Ces mises en garde sont cependant nuancées par les déclarations du Kremlin. En février 2017, lors d’une conférence de presse commune avec son homologue suédoise, le ministre des Affaires Etrangères russe Sergei Lavrov réaffirmait ainsi « la haute opinion de la Russie vis-à-vis de la politique de la Suède et de la Finlande, qui adhèrent au principe de non-alignement dans les affaires militaires. » Quelques mois plus tard, c’est Vladimir Poutine lui-même qui en rajoutait une couche, affirmant, à l’occasion d’une visite en Finlande que la Russie était prête à coopérer avec « les pays neutres de la mer Baltique comme la Finlande qui ne font pas partie de l’alliance militaire de l’Otan ».

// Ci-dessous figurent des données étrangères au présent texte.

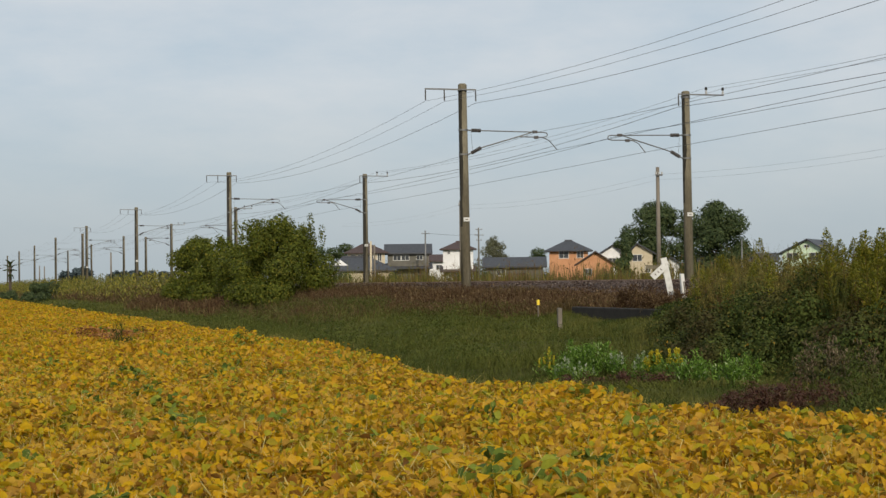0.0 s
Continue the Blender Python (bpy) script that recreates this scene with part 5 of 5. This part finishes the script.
def weed_clump(name, label, x, y, h, r, n, material, leaf, droop=(0.2, 1.2), ratio=0.3, top=None):
    z = float(ground_z(x, y)) - 0.03
    c = thing(name, label, "weeds", "weed clumps at the field's edge", m=pose(x, y, z))
    m_ = max(6, int(r * 30))
    a, q = rng.uniform(0, 6.283, m_), r * np.sqrt(rng.uniform(0, 1, m_))
    sp = np.stack([q * np.cos(a), q * np.sin(a), 0 * a], 1)
    hs = h * (1 - 0.45 * (q / r) ** 2) * rng.uniform(0.8, 1.1, m_)
    tagged(place("stalks", blade_mesh("stalks", sp, hs, 0.008, material, rng, 0.15), c), kind="stuff")
    k = rng.integers(0, m_, n)
    t = rng.beta(1.7, 1.2, n)
    P = sp[k] + np.stack([rng.normal(0, 0.05, n), rng.normal(0, 0.05, n), hs[k] * t], 1)
    tagged(place("leaves", leaf_mesh("leaves", P, leaf, leaf * ratio, material, rng, droop, 0.12), c), kind="stuff")
    if top:
        n = n // 3 if top is M["paleflower"] else n
        kk = rng.integers(0, m_, n)
        rise = rng.uniform(0.72, 1.15, len(kk))
        P = sp[kk] + np.stack([rng.normal(0, 0.03, n) * (1.25 - rise), rng.normal(0, 0.03, n) * (1.25 - rise), hs[kk] * rise], 1)
        tagged(place("bloom", leaf_mesh("bloom", P, 0.05, 0.028, top, rng, (0.4, 1.4), 0.1), c, "pale flowers" if top is M["paleflower"] else "yellow flower heads"), kind="stuff")
    return c


M["paleflower"] = foliage("small_pale_flowers", [(0.0, (0.14, 0.20, 0.08)), (0.6, (0.30, 0.34, 0.22)), (1.0, (0.55, 0.56, 0.44))])
weed_clump("weed_clump", "tall bright green leafy weeds at the field's edge", 11.85, 27.5, 0.78, 0.42, 2600, M["freshgreen"], 0.075)
weed_clump("weed_clump", "bright green leafy weeds beside a taller clump", 12.25, 27.2, 0.7, 0.4, 2000, M["freshgreen"], 0.075)
weed_clump("flowering_weed", "low green weeds dotted with pale flowers", 11.55, 26.8, 0.5, 0.45, 1100, M["freshgreen"], 0.07, top=M["paleflower"])
weed_clump("flowering_weed", "fresh green weeds dotted with pale flowers", 12.5, 26.4, 0.5, 0.45, 1200, M["freshgreen"], 0.07, top=M["paleflower"])
weed_clump("flowering_weed", "goldenrod in yellow bloom above green leaves", 12.65, 25.2, 0.66, 0.42, 1800, M["freshgreen"], 0.075, top=M["yellowflower"])
weed_clump("flowering_weed", "small goldenrod with few yellow blooms", 11.4, 27.8, 0.6, 0.2, 200, M["freshgreen"], 0.09, top=M["yellowflower"])
weed_clump("weed_clump", "fresh green weeds beside the bloom", 12.6, 23.8, 0.66, 0.36, 1200, M["freshgreen"], 0.08)
weed_clump("weed_clump", "fresh green weeds with upright leaves", 12.8, 22.9, 0.66, 0.42, 1500, M["freshgreen"], 0.08)
weed_clump("dry_weed_clump", "dull red-brown withered weeds at the field's edge", 11.1, 18.9, 0.48, 0.7, 5200, M["redweed"], 0.05, (-0.3, 1.0))
weed_clump("dry_weed_clump", "dull red-brown withered weeds at the field's edge", 10.5, 18.5, 0.46, 0.6, 4200, M["redweed"], 0.05, (-0.3, 1.0))
weed_clump("dry_weed_clump", "dull red-brown withered weeds before the thicket", 11.6, 18.8, 0.5, 0.6, 3600, M["redweed"], 0.05, (-0.3, 1.0))
for cx, cy in ((11.0, 25.3), (11.7, 24.8), (12.2, 24.2)):
    weed_clump("dry_weed_clump", "low red-brown withered weeds", cx, cy, 0.34, 0.5, 1500, M["redweed"], 0.06, (-0.3, 1.0))
weed_clump("grass_tuft", "olive tuft of grass standing in the bean field", 4.35, 36.7, 1.02, 0.36, 900, M["grass"], 0.14, (0.6, 1.4), 0.12)
weed_clump("dry_weed_clump", "grey straw weeds with fluffy seed heads", 13.4, 21.2, 0.95, 0.4, 900, M["straw"], 0.07, (0.3, 1.4), 0.25)
weed_clump("dry_weed_clump", "grey straw weeds before the thicket", 13.6, 20.6, 0.85, 0.4, 700, M["straw"], 0.07, (0.3, 1.4), 0.25)
for cx, cy in ((18.9, 38.6), (18.7, 37.9), (18.9, 39.6), (18.5, 37.0), (19.1, 37.2)):
    weed_clump("dry_weed_clump", "brown withered weeds round the barrier's foot", cx, cy, 0.76, 0.5, 2600, M["brown"], 0.09, (-0.2, 1.2), 0.25)
for k in range(26):
    cy = rng.uniform(14.5, 20.5)
    cx = cy * rng.uniform(0.635, 0.74) + 0.2
    weed_clump("weed_clump", "coarse dark green weeds below the thicket", cx, cy, rng.uniform(0.5, 0.9), 0.5, 420, M["bramble"] if k % 3 else M["bush"], 0.07)


# ---- what moves: the train runs away along the nearer track, gathering speed ----
NOSE = [(0.0, 12.3), (0.75, 33.3), (1.5, 54.3), (2.5, 82.35), (3.5, 110.6), (4.2, 130.5), (6.3, 191.6), (7.6, 229.8), (9.0, 271.6), (11.3, 342.0), (12.5, 378.9), (14.0, 425.4), (16.0, 488.0)]


def motions():
    for k, car in enumerate(CARS):
        walk(car, [(t, pose(X_NEAR, s - 9.75 - 20.0 * k, 0)) for t, s in NOSE])


motions()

Allié des uns sans être l’ennemi de l’autre, la Finlande s’impose donc comme un véritable « pays tampon » entre l’Est et l’Ouest. Un véritable atout pour Donald Trump, qui peut ainsi tenter de mettre en place une nouvelle relation diplomatique avec la Russie, sans pour autant s’attirer les foudres de ses alliés de l’Europe de l’Ouest, avec qui les relations se sont globalement dégradées depuis le sommet du G7, qui s’est terminé par un fiasco.